As the topic title ive got a big problem.
This function seems not to work on my machine. I use MS Visual Studio 2010 Ultimate with Parallel Nsight.
First of all, progrmas using __syncthreads(); do compile, and work, but, in code function is always underlayed and
after hovering mouse pointer over it, it says that undefined - strangly it comile…
And furthermore, this instruction seems not to work at all.

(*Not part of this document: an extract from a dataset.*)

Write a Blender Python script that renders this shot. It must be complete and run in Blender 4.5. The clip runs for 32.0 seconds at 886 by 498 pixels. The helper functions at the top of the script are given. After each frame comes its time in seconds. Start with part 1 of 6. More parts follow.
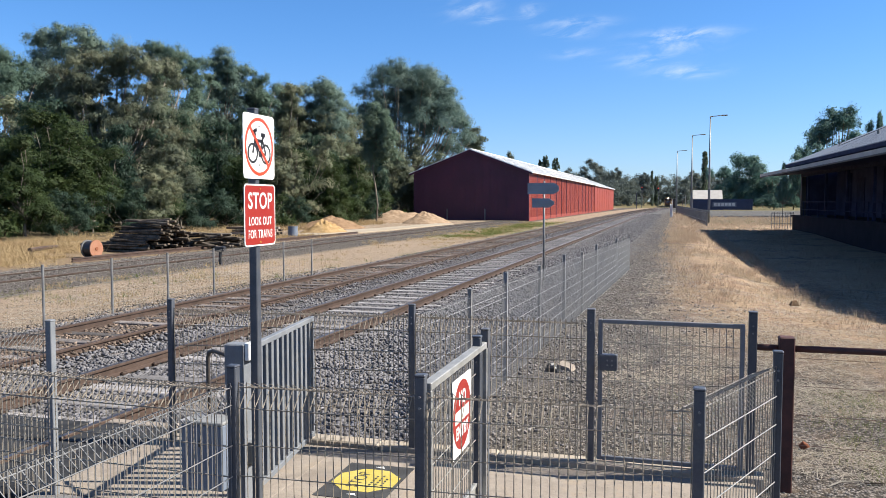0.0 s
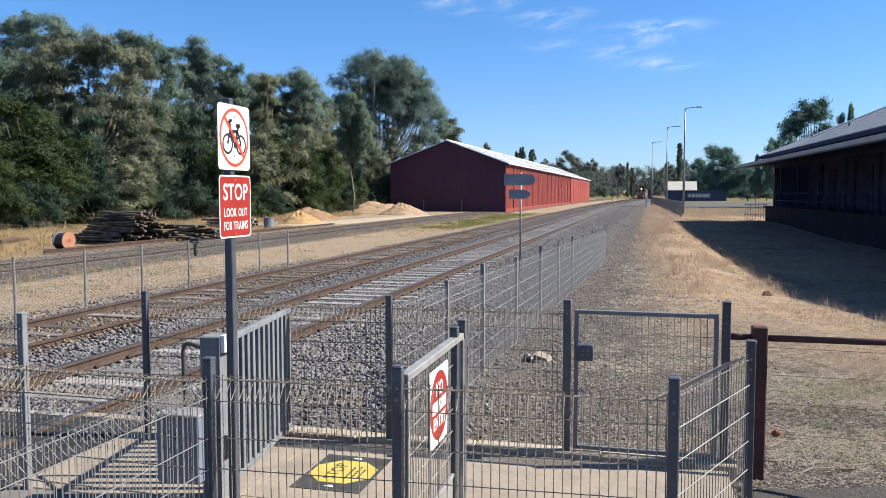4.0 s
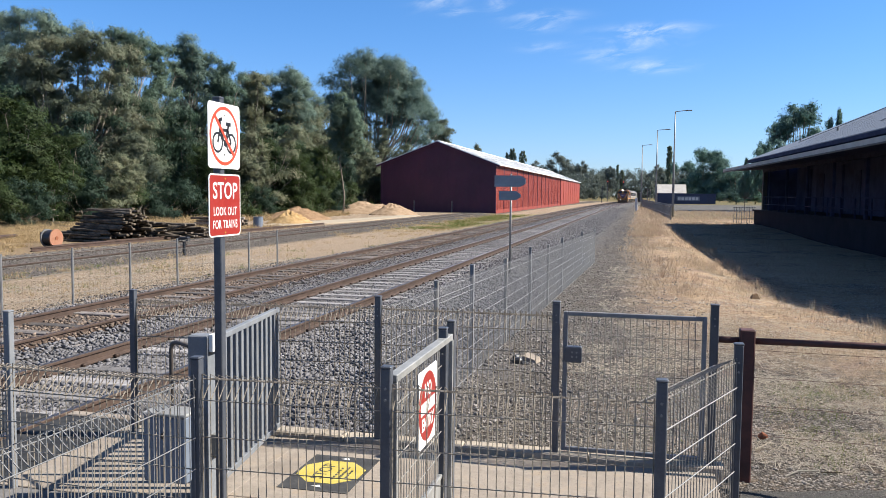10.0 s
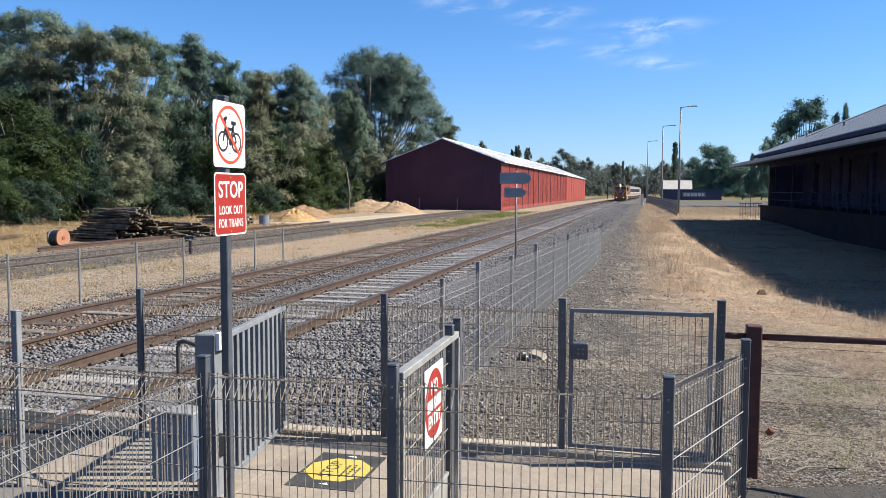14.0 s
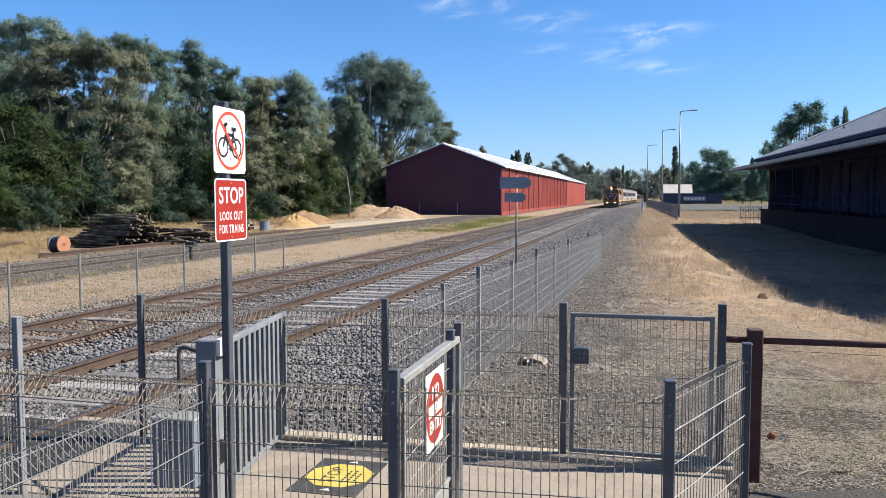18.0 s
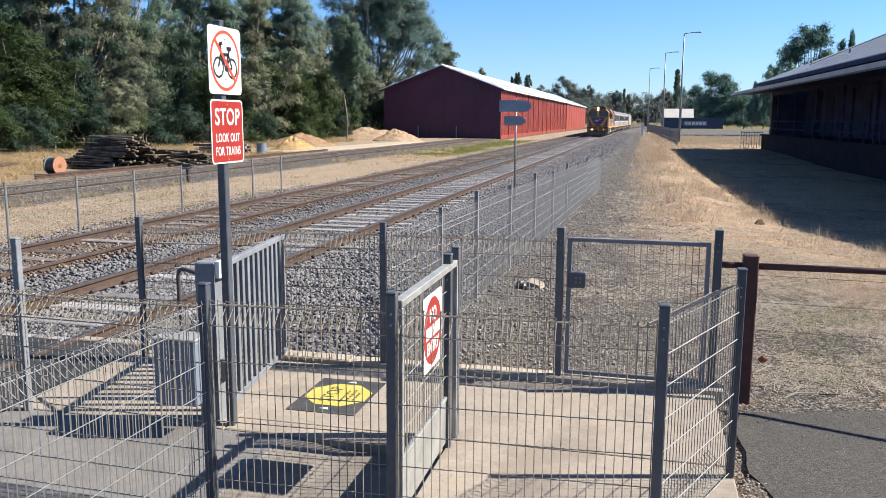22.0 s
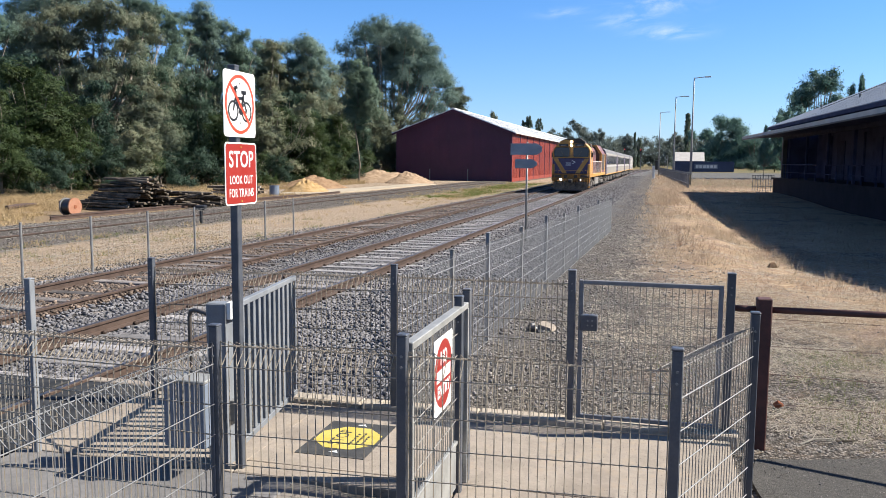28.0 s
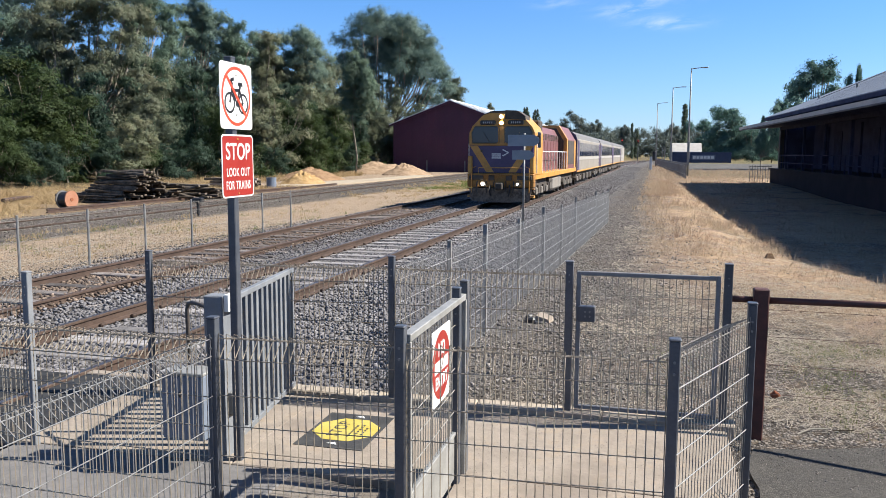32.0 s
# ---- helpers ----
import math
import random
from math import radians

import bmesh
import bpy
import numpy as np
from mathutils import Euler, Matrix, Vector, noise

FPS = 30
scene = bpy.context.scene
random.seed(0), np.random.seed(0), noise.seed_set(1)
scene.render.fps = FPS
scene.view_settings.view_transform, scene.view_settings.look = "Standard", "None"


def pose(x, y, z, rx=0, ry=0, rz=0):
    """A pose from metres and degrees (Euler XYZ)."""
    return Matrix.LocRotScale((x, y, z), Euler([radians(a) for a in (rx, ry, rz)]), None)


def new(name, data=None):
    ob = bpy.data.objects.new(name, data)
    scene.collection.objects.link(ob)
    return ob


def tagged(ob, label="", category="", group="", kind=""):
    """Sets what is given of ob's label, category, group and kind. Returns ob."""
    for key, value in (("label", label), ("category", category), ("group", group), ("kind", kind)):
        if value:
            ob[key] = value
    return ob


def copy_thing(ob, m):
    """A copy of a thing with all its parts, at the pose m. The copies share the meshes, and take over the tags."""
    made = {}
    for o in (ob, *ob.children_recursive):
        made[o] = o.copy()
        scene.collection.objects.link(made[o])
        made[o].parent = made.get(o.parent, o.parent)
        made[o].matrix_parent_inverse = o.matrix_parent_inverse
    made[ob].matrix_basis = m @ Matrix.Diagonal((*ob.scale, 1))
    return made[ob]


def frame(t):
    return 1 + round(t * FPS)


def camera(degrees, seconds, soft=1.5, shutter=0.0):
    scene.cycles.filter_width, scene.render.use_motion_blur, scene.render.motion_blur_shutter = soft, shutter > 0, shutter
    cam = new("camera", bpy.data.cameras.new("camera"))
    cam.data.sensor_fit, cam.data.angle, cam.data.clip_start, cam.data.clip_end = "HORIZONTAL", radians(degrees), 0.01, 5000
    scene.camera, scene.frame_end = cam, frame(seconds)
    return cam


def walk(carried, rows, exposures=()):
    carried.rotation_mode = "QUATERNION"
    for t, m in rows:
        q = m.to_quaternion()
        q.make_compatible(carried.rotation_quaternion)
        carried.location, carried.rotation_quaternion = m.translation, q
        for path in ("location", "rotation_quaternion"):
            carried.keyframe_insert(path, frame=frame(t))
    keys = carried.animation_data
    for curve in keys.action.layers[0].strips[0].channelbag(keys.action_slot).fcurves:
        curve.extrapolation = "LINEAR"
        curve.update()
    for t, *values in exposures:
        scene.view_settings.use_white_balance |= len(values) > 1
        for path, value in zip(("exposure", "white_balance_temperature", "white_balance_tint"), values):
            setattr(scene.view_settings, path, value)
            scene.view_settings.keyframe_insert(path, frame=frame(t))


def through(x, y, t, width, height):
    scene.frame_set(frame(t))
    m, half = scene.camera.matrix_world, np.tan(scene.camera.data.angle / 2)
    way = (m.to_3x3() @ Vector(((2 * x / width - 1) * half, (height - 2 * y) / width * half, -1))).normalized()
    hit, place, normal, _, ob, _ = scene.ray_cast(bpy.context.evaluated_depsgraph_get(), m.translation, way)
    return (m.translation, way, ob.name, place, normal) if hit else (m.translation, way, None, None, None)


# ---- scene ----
# ---------------------------------------------------------------- camera
EYE = (0.0, 0.0, 2.1)
SUN_ELEVATION, SUN_AZIMUTH = 41.8, 75.5   # azimuth clockwise from the line of the track
cam = camera(57.13, 32.0, soft=0.65)
PATH = [
    (0, 86.662, 0.000, 15.904),
    (0.5, 86.780, 0.157, 15.890),
    (1, 86.860, 0.214, 15.649),
    (1.5, 86.671, 0.270, 15.330),
    (2, 86.467, 0.228, 15.027),
    (2.5, 86.329, 0.158, 14.730),
    (3, 86.242, 0.099, 14.543),
    (3.5, 86.158, 0.101, 14.358),
    (5.5, 85.828, -0.194, 14.128),
    (6, 85.960, -0.187, 14.100),
    (6.5, 86.260, -0.288, 13.713),
    (7, 86.498, -0.437, 13.511),
    (7.5, 86.427, -0.489, 13.582),
    (8, 86.314, -0.595, 13.554),
    (8.5, 86.274, -0.600, 13.594),
    (9, 86.215, -0.567, 13.592),
    (9.5, 86.161, -0.568, 13.491),
    (10, 86.102, -0.525, 13.591),
    (10.5, 85.974, -0.420, 13.788),
    (11, 85.782, -0.294, 13.943),
    (11.5, 85.618, -0.280, 14.004),
    (12, 85.639, -0.268, 14.108),
    (12.5, 85.748, -0.175, 14.113),
    (13, 85.838, -0.122, 14.032),
    (13.5, 85.907, -0.146, 13.943),
    (14, 85.923, -0.169, 13.962),
    (14.5, 85.989, -0.085, 13.992),
    (16.5, 86.336, 0.022, 14.095),
    (17, 86.350, 0.018, 13.999),
    (17.5, 86.335, 0.003, 13.979),
    (18, 86.271, 0.066, 13.979),
    (18.5, 86.197, 0.190, 13.997),
    (19, 86.074, 0.151, 13.993),
    (19.5, 85.593, 0.133, 13.985),
    (19.6, 84.873, 0.092, 13.938),
    (19.7, 83.321, 0.004, 13.837),
    (19.8, 81.977, -0.072, 13.750),
    (19.9, 81.845, -0.079, 13.742),
    (20, 81.807, -0.081, 13.739),
    (20.5, 81.685, -0.194, 13.675),
    (21, 81.453, -0.256, 13.684),
    (21.5, 81.189, -0.298, 13.832),
    (22, 80.918, -0.318, 13.886),
    (22.5, 80.680, -0.252, 13.919),
    (23, 80.740, -0.230, 14.028),
    (23.5, 81.267, -0.373, 14.109),
    (24, 81.589, -0.426, 14.113),
    (24.5, 82.030, -0.453, 14.069),
    (25, 82.567, -0.450, 14.273),
    (25.5, 83.073, -0.441, 14.553),
    (27.5, 83.792, -0.445, 14.850),
    (28, 83.874, -0.442, 14.693),
    (28.5, 83.642, -0.475, 14.484),
    (29, 83.357, -0.515, 14.321),
    (29.5, 83.132, -0.525, 14.250),
    (30, 82.870, -0.519, 14.278),
    (30.5, 82.730, -0.438, 14.258),
    (31, 82.770, -0.206, 14.314),
    (31.5, 83.002, -0.251, 14.352),
    (32, 83.288, -0.272, 14.496),
]
walk(cam, [(t, pose(*EYE, rx, ry, rz)) for t, rx, ry, rz in PATH], exposures=[(0.0, 1.24), (19.5, 1.24), (20.0, 1.42), (22.5, 1.40), (25.5, 1.31), (32.0, 1.30)])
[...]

__global__ void oceniajDev(float *tabDev, int row, int col, float *wynikDev)
{
int bid = blockIdx.x;
int tid = threadIdx.x;
if(tid < col)
{
//atomicAdd(&wynikDev[bid], tabDev[bid*row+tid]);
wynikDev[bid] = tabDev[bid*row+tid];
__syncthreads();
}
}
I need to avoid atomicAdd because i need to use floats, and there is no atomic operation that sums floats.
So i fugured out that i will synchronize tthreads in each block. Obwiously there is thread conflict, reading and writing to the same memory space in the same time. __syncthreads(); should make each thread to hold on untill it will close all of its operation befor stepping to another thread. Well after printing my results it seems not to work.
Is there some aditional header/library i should include? what m’I doing wrong? Any help would be welcome.